Girls With Guns Member
October 10th and 11th are perfect for root crops. I'm penciling in the 10th for garlic. The temperatures here went from 90 yesterday to 40 tomorrow night. Wild swings in the weather. Leaves are turning quickly now and I really don't want to turn the furnace on yet. Glad we got all the wood done so the fireplace will have to do for a few days.

I baked the chocolate zucchini bread along with regular and made the mistake of buttering it before I ate it. Too much!! Yuck! lol It's perfect by itself though and it is a hit with the kids. Yay! :)
 

packyderms_wife

Neither here nor there.
Well everything is frozen outside right now, with the exception of the kohlrabi and brussel sprouts. I emptied our rain barrels since the temps are staying quite low, and will finish buttoning up everything this coming weekend. I got my first seed catalog for 2018 on Saturday! :D
 

greenhart

Veteran Member
In a quandary here, I have several garden beds that had been mulched with wood chips with the intention of just adding more to next spring. The soil underneath is in very good condition and I had not intended to till these beds. My problem is I bought a Mantis tiller that will till a lot deeper than the what these beds are. Should I try to rake off the wood chips and till as deep as I can then replace the chips or do I till the chips into the soil and hope for the best. The chips are mostly rotted out anyway.
 

Martinhouse

Deceased
I am trying to trap a huge tomcat who has been making "contributions" in my little gardens and most of my big planting containers. Until I catch him and relocate him, I can't plant my garlic.

Last night I caught a huge raccoon in the trap and will have to deal with that today if I want to set the trap again tonight.

I am really anxious to get the garlic planted!
 

summerthyme

Administrator
_______________
I don't think it matters. But... plant your garlic, and place a piece of chicken wire on top of the soil... pin it down with "earth staples" at the corners (you can make your own from wire coat hangers, if you still have some of those around)

Cat can't scratch through the wire, and it hurts his paws... he'll stay away. I've done this for years to deter chickens from scratching up garlic as well as seeds in my raised beds, although we usually pen them up in the growing season. (I also used to cut 6" lengths of multiflora rose stems and scattter them around the beds... the cats avoided those beds like the plague!

If you can't find chicken wire locally (Tractor Supply has it), get some 1/2" hardware cloth and use that...

Summerthyme
 

Martinhouse

Deceased
Summerthyme, I have tons of chicken wire around here, including several new rolls. And I've found that even 2 x 4 welded wire fencing keeps chickens off of things. A four foot wide piece works wonderfully on a triple row of potatoes that have been mulched with about 6 inches of straw. The potatoes grow right up through the straw and fencing and there are very few weeds.
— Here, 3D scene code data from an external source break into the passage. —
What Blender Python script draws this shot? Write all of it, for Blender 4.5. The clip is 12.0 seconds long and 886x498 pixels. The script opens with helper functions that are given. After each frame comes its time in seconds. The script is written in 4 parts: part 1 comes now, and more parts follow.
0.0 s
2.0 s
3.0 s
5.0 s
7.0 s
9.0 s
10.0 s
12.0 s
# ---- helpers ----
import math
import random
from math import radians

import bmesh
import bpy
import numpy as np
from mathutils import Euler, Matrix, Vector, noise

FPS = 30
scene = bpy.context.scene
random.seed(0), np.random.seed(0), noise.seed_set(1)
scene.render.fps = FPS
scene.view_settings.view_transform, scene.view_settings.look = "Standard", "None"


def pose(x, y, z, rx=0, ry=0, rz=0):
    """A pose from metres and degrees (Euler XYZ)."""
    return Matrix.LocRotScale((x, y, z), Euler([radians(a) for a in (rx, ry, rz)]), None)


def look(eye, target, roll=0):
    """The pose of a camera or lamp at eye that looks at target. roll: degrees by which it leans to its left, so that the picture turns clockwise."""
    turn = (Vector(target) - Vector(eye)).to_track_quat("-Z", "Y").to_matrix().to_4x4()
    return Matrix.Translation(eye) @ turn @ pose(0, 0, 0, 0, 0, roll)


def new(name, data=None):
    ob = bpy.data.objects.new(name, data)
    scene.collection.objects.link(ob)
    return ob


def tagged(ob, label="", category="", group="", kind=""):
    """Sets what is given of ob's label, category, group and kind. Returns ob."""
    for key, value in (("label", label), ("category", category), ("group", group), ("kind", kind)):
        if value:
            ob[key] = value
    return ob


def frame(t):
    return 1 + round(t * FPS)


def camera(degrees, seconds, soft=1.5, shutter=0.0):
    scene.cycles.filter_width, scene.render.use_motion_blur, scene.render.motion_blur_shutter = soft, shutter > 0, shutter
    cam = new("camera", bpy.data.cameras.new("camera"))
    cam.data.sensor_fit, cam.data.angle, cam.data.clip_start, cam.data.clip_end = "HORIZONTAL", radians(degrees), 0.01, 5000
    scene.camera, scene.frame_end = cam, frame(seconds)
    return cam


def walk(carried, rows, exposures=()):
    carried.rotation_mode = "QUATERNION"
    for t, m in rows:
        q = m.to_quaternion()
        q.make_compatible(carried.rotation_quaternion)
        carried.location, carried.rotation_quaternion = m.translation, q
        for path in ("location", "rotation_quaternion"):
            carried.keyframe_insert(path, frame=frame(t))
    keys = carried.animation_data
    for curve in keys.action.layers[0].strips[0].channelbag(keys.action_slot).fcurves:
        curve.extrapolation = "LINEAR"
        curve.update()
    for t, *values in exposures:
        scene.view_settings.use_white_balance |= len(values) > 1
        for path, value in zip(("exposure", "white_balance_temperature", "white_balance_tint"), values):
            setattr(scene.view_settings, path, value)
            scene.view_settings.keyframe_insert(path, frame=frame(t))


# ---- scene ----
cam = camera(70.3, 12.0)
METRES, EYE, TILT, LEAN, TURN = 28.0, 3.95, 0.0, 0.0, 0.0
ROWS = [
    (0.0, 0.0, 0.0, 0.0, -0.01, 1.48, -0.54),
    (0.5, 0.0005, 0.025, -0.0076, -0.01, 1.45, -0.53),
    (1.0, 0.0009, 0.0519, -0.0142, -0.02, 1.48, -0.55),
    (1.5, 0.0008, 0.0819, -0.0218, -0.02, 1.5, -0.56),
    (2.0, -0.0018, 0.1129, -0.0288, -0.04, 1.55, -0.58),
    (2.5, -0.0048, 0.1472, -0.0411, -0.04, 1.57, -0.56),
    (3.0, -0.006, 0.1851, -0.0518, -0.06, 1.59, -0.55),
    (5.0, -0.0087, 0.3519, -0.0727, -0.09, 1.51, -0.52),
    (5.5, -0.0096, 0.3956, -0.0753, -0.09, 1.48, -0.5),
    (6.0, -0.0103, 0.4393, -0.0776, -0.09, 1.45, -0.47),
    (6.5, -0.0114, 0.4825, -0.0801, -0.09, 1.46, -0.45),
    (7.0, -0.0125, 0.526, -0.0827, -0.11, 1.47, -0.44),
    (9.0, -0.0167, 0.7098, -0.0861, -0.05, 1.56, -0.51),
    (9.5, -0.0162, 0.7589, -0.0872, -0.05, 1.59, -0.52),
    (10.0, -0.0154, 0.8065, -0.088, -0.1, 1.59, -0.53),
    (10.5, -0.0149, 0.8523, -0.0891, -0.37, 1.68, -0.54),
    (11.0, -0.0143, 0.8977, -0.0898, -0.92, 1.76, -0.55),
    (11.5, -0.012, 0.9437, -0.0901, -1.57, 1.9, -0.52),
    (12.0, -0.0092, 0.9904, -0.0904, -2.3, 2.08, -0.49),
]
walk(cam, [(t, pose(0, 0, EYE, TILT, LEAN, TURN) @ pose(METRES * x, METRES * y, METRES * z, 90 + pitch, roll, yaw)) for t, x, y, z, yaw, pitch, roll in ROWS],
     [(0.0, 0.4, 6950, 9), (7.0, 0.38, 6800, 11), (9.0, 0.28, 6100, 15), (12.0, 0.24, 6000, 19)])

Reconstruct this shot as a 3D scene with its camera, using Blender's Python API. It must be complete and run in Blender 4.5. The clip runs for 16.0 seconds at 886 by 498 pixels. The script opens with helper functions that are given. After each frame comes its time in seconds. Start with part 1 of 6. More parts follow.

Maybe I'll do this with chicken wire, but I only have leaves to mulch with this year. If I am generous with the rabbit manure and a little stingy with the leaves, I should get a pretty good bed of garlic under either kind of wire.

I've even had to stack bagged leaves upside down on my big compost bin to deter that blankety-blank tomcat! So now I have to bag more for insulating my outdoor faucet.
 

packyderms_wife

Neither here nor there.
I don't think it matters. But... plant your garlic, and place a piece of chicken wire on top of the soil... pin it down with "earth staples" at the corners (you can make your own from wire coat hangers, if you still have some of those around)

Cat can't scratch through the wire, and it hurts his paws... he'll stay away. I've done this for years to deter chickens from scratching up garlic as well as seeds in my raised beds, although we usually pen them up in the growing season. (I also used to cut 6" lengths of multiflora rose stems and scattter them around the beds... the cats avoided those beds like the plague!

If you can't find chicken wire locally (Tractor Supply has it), get some 1/2" hardware cloth and use that...

Summerthyme

This and put some aluminum foil balls in your gardens, planters, pots, cats and raccoons both hate them.
 

Martinhouse

Deceased
I remember when I was a little kid, we would bite down on a folded piece of aluminum foil with our back teeth and it would cause a very odd sensation. Do you suppose the animals experience that and it's why they avoid the balls of foil?

I don't think foil would bother my own cat. She is used to getting chicken livers and their juice served on the foil they were baked in.
 

packyderms_wife

Neither here nor there.
I remember when I was a little kid, we would bite down on a folded piece of aluminum foil with our back teeth and it would cause a very odd sensation. Do you suppose the animals experience that and it's why they avoid the balls of foil?

I don't think foil would bother my own cat. She is used to getting chicken livers and their juice served on the foil they were baked in.

I imagine it gives them the same effect but I do know that they don't like walking on foil.